Friday, February 25, 2011

And This is How It's Done

Breeding horses is not for the faint of heart - have I said that already? First there's the whole process of getting a mare in foal, then surviving eleven or so months until the foal is actually born. Twine, mother of Gracie and Leo, was our first mare due this year. She is a bit of a challenge reproductively - she has aborted two foals in four years, so every year we're holding our breath. Last year she went to Kentucky to be bred to first-year sire Einstein, which for me upped the stakes again - it is always heartbreaking when a mare loses a foal before term, and this time the owners had spent a lot of money in transport and Kentucky board, which would make me feel even worse if Twine didn't get there. Once she got near the point where she had aborted previously, I'm pretty sure every day I said to her, "Hang onto that baby, Twiney, we need a genius around here!"

Usually Twine foals at around 338 days, so my stress increased every day past that. She has always been textbook, telegraphing when she would foal, but of course with all I'd convinced myself was resting on this foal, I was sure this was the year everything would go wrong! Despite that, I'd even given him a name - and I didn't even know if it was a colt or filly. Silly human!

Well, last night, at 355 days, after following her usual lead-up, Twine foaled a dark bay colt. It was her usual easy foaling - though a little bit tougher because this boy was bigger than either Gracie or Leo at birth. From there he was very methodical - up in 45 minutes, and once he got his bearings, he zeroed right in on finding that first meal. I think we have our genius. ;-)

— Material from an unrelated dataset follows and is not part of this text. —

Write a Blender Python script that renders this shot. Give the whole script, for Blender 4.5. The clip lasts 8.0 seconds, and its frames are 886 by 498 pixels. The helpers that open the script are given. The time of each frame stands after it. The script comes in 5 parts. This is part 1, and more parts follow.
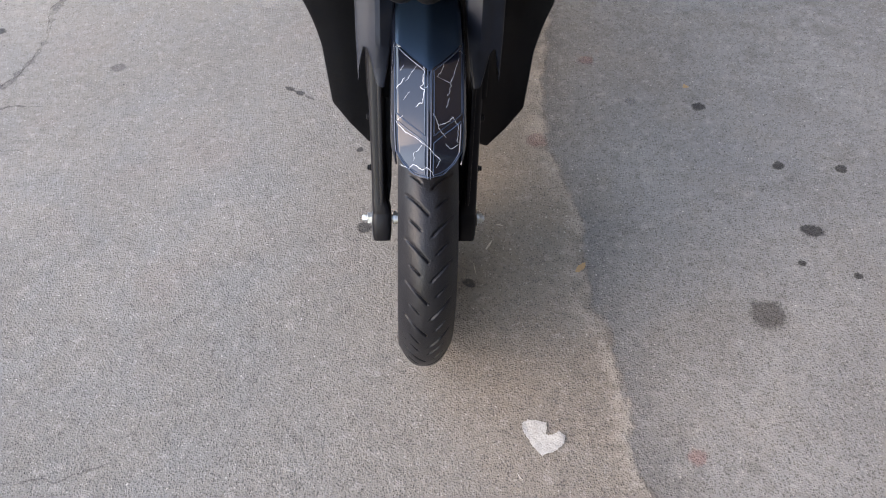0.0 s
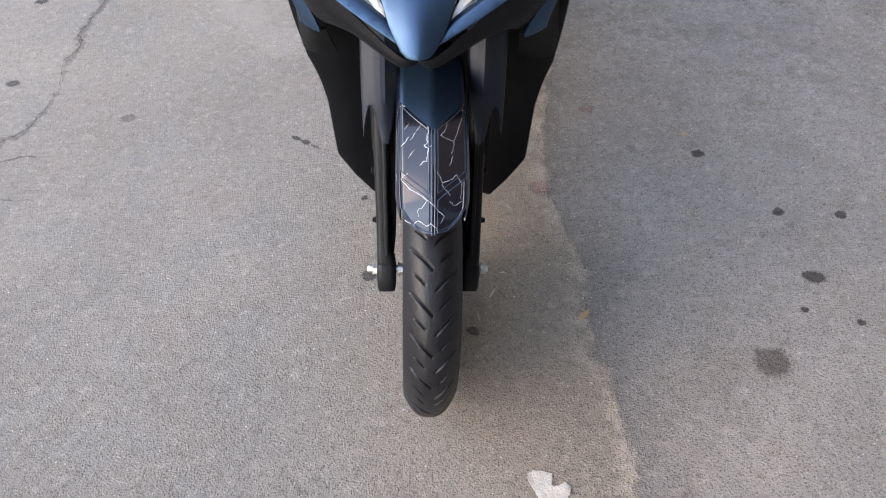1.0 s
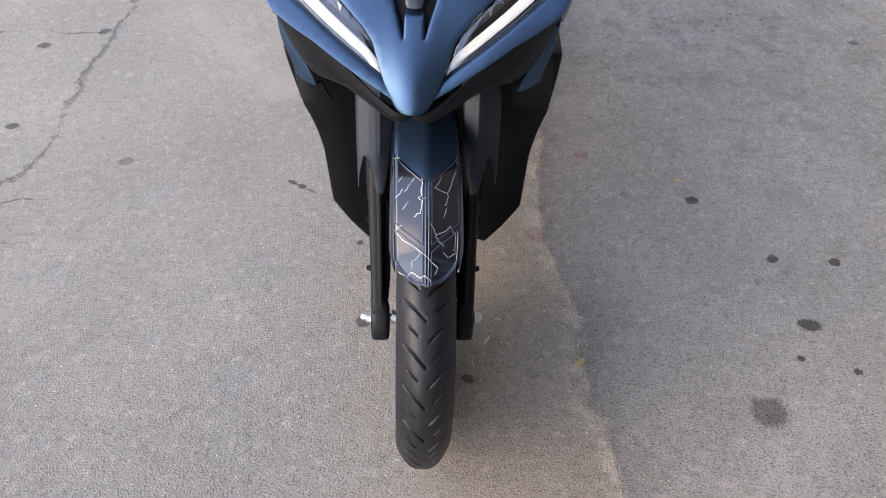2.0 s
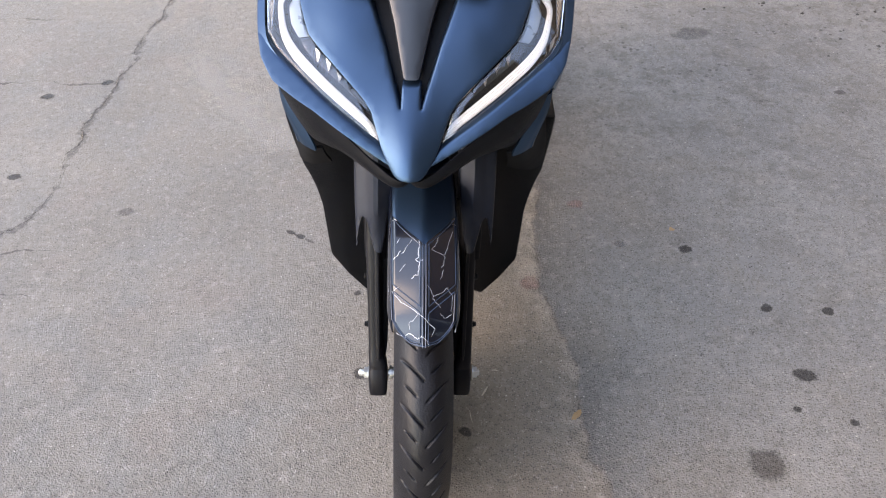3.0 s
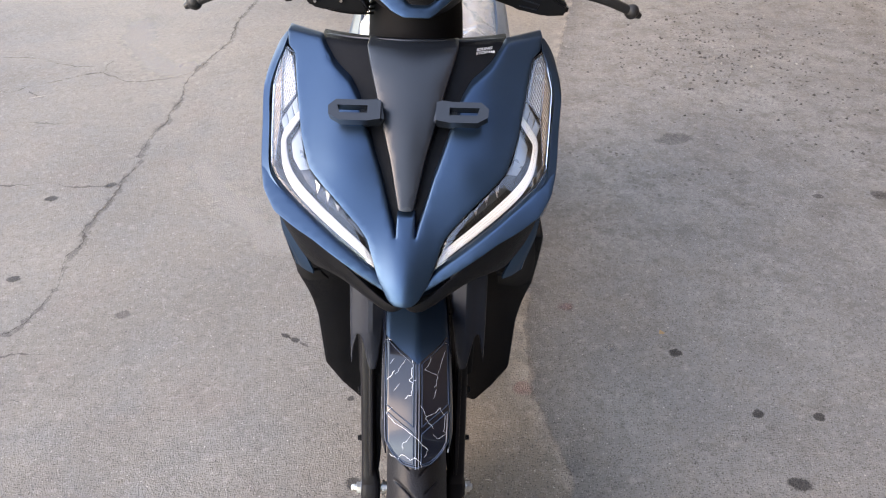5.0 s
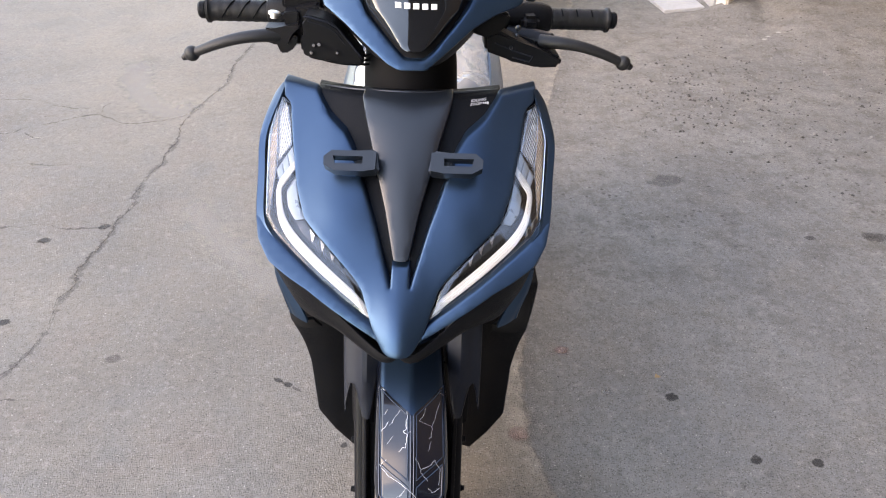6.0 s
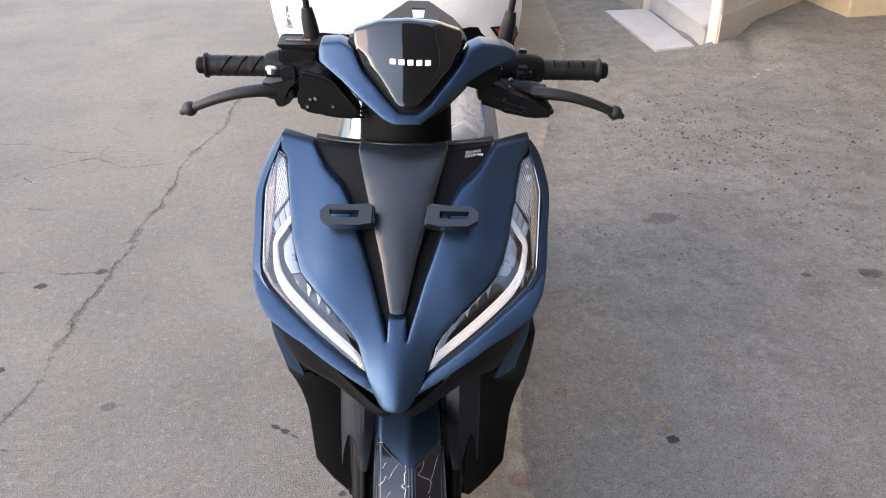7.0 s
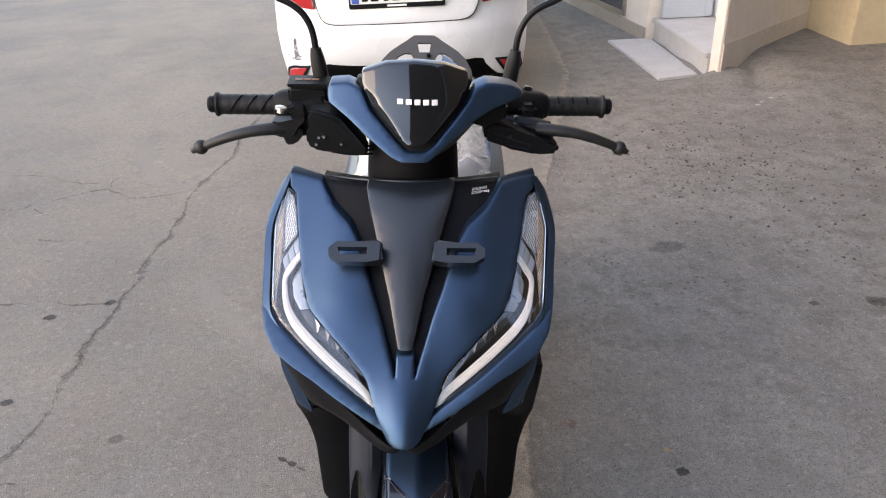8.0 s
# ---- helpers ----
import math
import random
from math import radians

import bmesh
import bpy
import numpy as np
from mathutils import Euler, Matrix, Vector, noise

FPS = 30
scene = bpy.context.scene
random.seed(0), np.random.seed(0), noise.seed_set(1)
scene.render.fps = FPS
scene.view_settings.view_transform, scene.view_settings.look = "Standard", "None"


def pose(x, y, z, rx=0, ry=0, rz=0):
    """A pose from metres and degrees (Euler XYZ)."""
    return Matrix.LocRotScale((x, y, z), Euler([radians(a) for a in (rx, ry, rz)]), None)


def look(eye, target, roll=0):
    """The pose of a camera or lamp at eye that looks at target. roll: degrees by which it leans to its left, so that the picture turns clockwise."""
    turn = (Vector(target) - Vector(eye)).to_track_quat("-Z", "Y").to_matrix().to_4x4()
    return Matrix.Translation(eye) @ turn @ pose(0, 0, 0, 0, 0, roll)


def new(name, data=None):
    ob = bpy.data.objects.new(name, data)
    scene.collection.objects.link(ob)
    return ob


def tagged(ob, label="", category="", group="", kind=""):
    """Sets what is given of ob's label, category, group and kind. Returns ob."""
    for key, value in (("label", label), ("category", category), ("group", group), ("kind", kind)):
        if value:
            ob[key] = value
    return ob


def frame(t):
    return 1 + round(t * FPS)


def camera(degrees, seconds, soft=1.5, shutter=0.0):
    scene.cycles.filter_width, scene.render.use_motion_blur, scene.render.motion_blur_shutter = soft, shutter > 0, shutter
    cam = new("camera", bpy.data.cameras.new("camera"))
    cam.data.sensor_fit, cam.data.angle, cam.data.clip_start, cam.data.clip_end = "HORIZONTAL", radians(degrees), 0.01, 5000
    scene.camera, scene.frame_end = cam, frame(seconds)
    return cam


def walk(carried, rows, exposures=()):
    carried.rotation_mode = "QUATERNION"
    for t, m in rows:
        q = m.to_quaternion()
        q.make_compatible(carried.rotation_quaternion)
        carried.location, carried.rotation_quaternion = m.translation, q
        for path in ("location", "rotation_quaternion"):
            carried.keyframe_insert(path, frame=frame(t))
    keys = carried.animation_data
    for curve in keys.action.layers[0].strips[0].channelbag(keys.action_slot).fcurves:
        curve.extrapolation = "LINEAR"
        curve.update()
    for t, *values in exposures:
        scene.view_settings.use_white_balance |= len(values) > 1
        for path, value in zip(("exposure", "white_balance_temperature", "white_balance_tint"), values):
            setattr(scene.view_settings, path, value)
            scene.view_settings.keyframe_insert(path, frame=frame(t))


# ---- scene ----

As with Twine's other two foals, he's showing all the signs of having that same gregarious personality. I'm hoping Hummer (a maiden who was bred five days after Twine) was watching carefully and taking notes from the stall next door, because, dear Hummy, that is how it's done!


Studio at the Farm said...

Congradulations!! He's a beauty! What are you calling him?

Carrie L. Lewis said...

Yes, indeed! A beauty. I can almost smell him, too. Wonderful!

Elizabeth McCrindle said...

Just gorgeous has look of Leo in that last picture :)

Kpeters said...

So cute and always a miracle. I love foals!!New!

Sheona Hamilton Grant said...

Hurray what a beautiful wee chap! Glasses raised at this end :D

Miccosukee said...

Having gone through the heartache of my mare aborting for two years straight, I understand your frustration. That is one of the reasons I switched over to geldings.

Congratulations on the big baby and what is his name? Curious minds want to know.


Linda Shantz said...

Thanks everyone! He is quite the cutie, and just as personable as his two siblings, Gracie and Leo.

As for a name, I don't own him so I don't get that honour, officially. I was calling him "Sheldon" before he was born, after the character on Big Bang Theory - but maybe seeing as that character, while a genius, is more than a little socially backward, not sure it suits anymore!

Trisha - it's so hard when they abort. Heartbreaking. My own mare would lose hers before 150days which was bad enough. I did get one foal out of her, but gave up when she lost the one after that. This mare has such sweet, gregarious babies I'm on eggshells until they arrive. They are always extra-special!